▶ **Exercise instructions**
Leave out the pictures and repeat the data exactly.

▶ **Dataset extract**
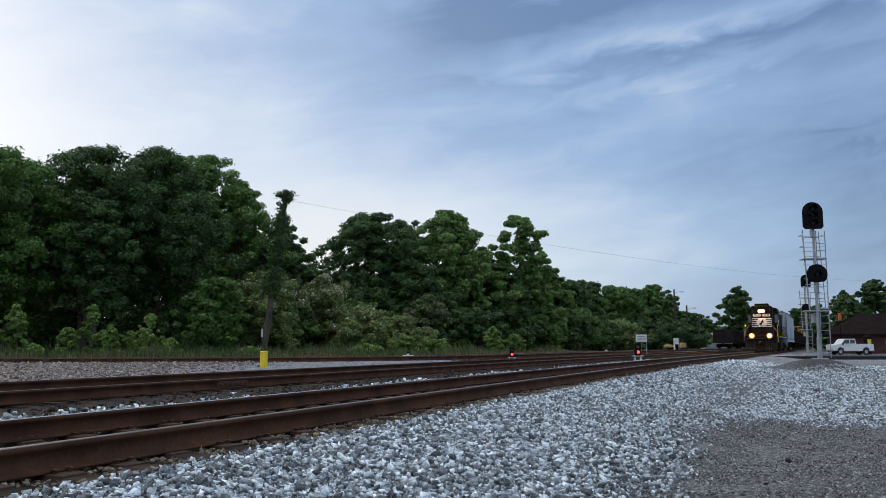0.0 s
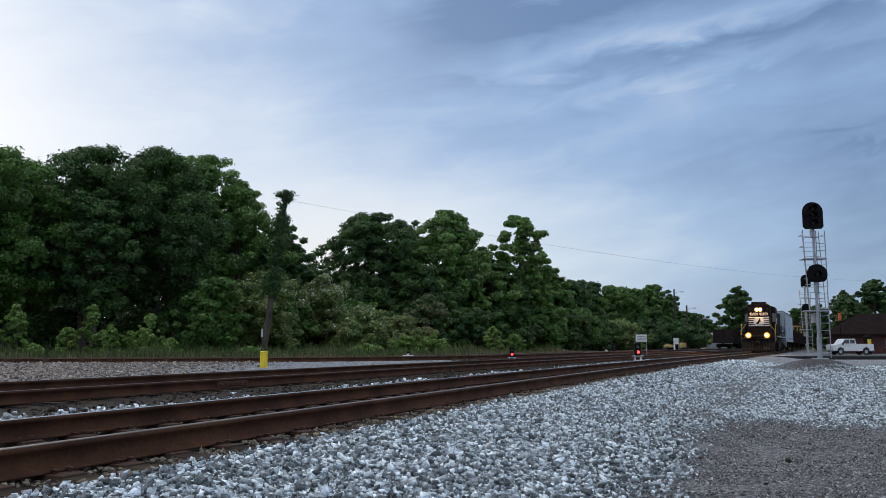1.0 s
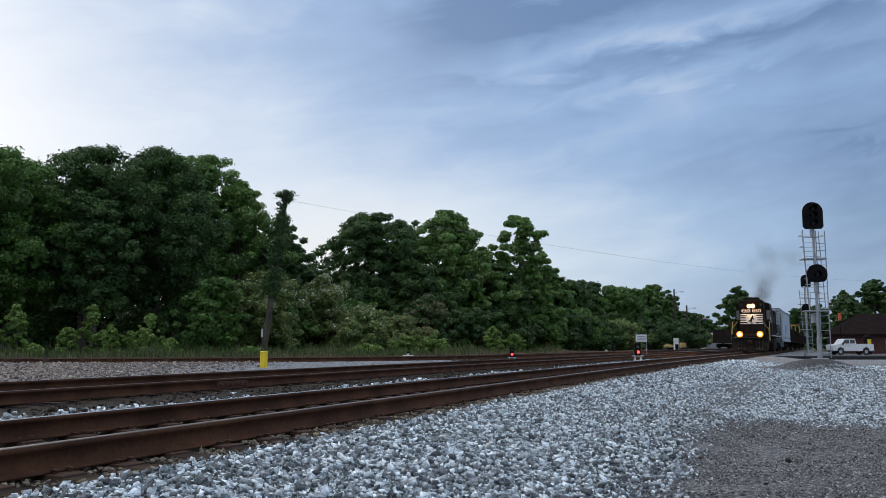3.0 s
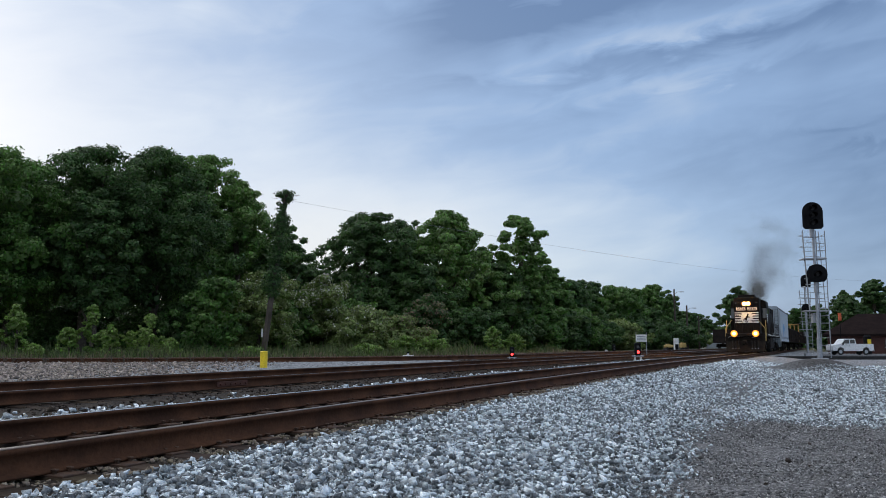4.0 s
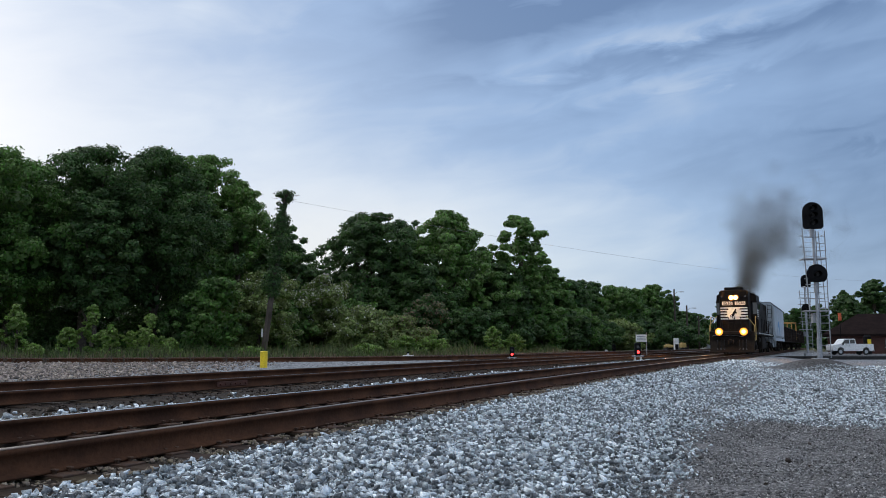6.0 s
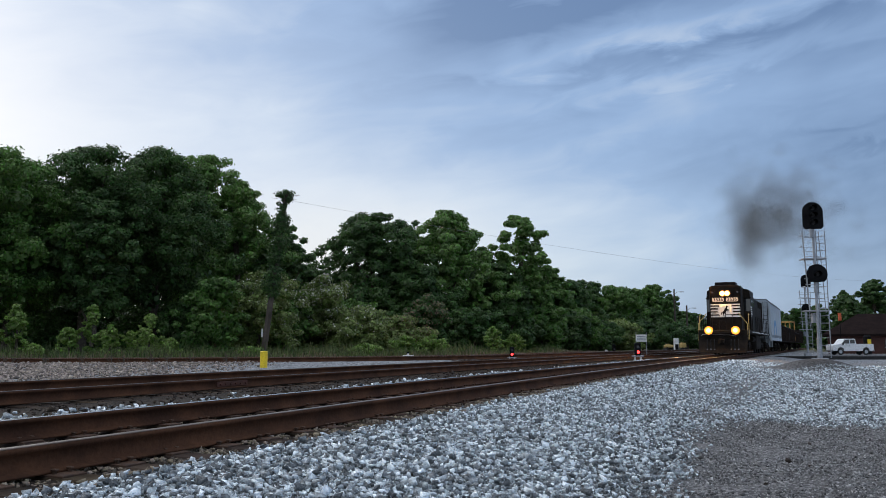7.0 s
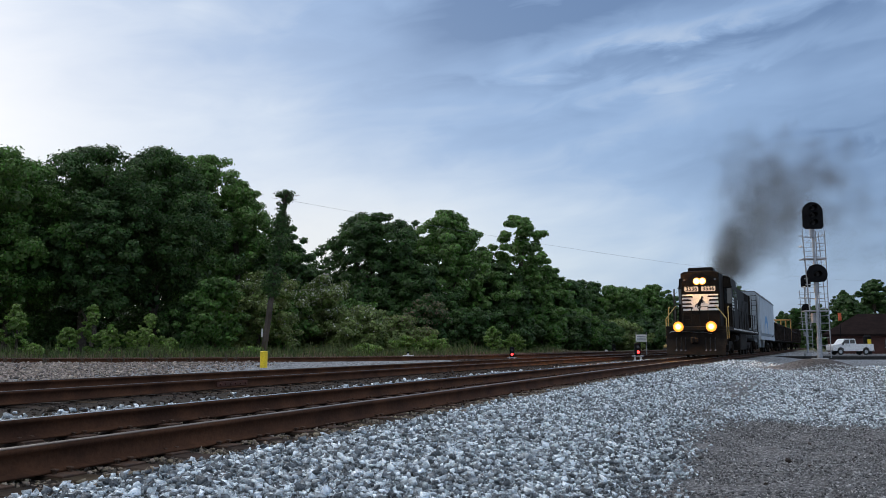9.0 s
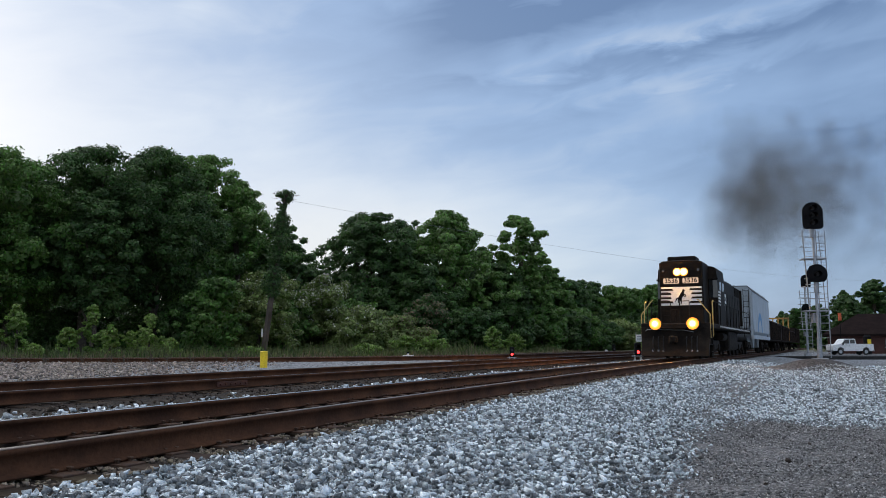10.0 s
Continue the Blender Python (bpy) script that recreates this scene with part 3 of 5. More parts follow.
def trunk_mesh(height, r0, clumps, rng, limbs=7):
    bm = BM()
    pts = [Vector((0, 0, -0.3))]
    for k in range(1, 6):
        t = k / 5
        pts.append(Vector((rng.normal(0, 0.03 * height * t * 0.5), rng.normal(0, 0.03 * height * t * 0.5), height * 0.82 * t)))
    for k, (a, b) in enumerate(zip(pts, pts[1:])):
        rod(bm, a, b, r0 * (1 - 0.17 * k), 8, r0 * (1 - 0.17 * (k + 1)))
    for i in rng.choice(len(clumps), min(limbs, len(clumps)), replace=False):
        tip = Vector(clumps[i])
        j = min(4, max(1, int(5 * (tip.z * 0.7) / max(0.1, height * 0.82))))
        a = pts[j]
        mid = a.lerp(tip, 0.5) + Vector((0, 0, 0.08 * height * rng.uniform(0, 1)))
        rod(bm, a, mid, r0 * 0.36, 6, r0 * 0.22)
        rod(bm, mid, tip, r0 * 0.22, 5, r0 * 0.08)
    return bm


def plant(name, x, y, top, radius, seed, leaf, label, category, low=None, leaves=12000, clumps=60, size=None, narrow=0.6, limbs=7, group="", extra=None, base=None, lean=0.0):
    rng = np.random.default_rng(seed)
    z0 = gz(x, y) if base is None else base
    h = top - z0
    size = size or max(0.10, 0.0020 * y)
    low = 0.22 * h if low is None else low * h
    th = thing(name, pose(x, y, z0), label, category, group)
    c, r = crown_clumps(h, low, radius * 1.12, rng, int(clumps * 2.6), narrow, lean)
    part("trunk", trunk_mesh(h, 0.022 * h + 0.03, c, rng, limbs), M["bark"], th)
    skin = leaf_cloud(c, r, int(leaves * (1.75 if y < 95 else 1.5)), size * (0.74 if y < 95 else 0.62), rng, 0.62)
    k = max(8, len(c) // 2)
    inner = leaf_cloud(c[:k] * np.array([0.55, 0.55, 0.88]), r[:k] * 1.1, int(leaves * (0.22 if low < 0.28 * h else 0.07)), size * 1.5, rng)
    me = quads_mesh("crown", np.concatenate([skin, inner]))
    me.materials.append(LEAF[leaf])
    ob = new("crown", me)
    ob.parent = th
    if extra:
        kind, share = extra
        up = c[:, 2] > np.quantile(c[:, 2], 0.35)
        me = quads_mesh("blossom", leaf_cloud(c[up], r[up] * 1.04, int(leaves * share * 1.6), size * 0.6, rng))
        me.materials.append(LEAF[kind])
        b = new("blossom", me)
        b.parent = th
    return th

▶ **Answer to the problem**
0.0 s
1.0 s
3.0 s
4.0 s
6.0 s
7.0 s
9.0 s
10.0 s
Continue the Blender Python (bpy) script that recreates this scene with part 3 of 5. More parts follow.
def trunk_mesh(height, r0, clumps, rng, limbs=7):
    bm = BM()
    pts = [Vector((0, 0, -0.3))]
    for k in range(1, 6):
        t = k / 5
        pts.append(Vector((rng.normal(0, 0.03 * height * t * 0.5), rng.normal(0, 0.03 * height * t * 0.5), height * 0.82 * t)))
    for k, (a, b) in enumerate(zip(pts, pts[1:])):
        rod(bm, a, b, r0 * (1 - 0.17 * k), 8, r0 * (1 - 0.17 * (k + 1)))
    for i in rng.choice(len(clumps), min(limbs, len(clumps)), replace=False):
        tip = Vector(clumps[i])
        j = min(4, max(1, int(5 * (tip.z * 0.7) / max(0.1, height * 0.82))))
        a = pts[j]
        mid = a.lerp(tip, 0.5) + Vector((0, 0, 0.08 * height * rng.uniform(0, 1)))
        rod(bm, a, mid, r0 * 0.36, 6, r0 * 0.22)
        rod(bm, mid, tip, r0 * 0.22, 5, r0 * 0.08)
    return bm


def plant(name, x, y, top, radius, seed, leaf, label, category, low=None, leaves=12000, clumps=60, size=None, narrow=0.6, limbs=7, group="", extra=None, base=None, lean=0.0):
    rng = np.random.default_rng(seed)
    z0 = gz(x, y) if base is None else base
    h = top - z0
    size = size or max(0.10, 0.0020 * y)
    low = 0.22 * h if low is None else low * h
    th = thing(name, pose(x, y, z0), label, category, group)
    c, r = crown_clumps(h, low, radius * 1.12, rng, int(clumps * 2.6), narrow, lean)
    part("trunk", trunk_mesh(h, 0.022 * h + 0.03, c, rng, limbs), M["bark"], th)
    skin = leaf_cloud(c, r, int(leaves * (1.75 if y < 95 else 1.5)), size * (0.74 if y < 95 else 0.62), rng, 0.62)
    k = max(8, len(c) // 2)
    inner = leaf_cloud(c[:k] * np.array([0.55, 0.55, 0.88]), r[:k] * 1.1, int(leaves * (0.22 if low < 0.28 * h else 0.07)), size * 1.5, rng)
    me = quads_mesh("crown", np.concatenate([skin, inner]))
    me.materials.append(LEAF[leaf])
    ob = new("crown", me)
    ob.parent = th
    if extra:
        kind, share = extra
        up = c[:, 2] > np.quantile(c[:, 2], 0.35)
        me = quads_mesh("blossom", leaf_cloud(c[up], r[up] * 1.04, int(leaves * share * 1.6), size * 0.6, rng))
        me.materials.append(LEAF[kind])
        b = new("blossom", me)
        b.parent = th
    return th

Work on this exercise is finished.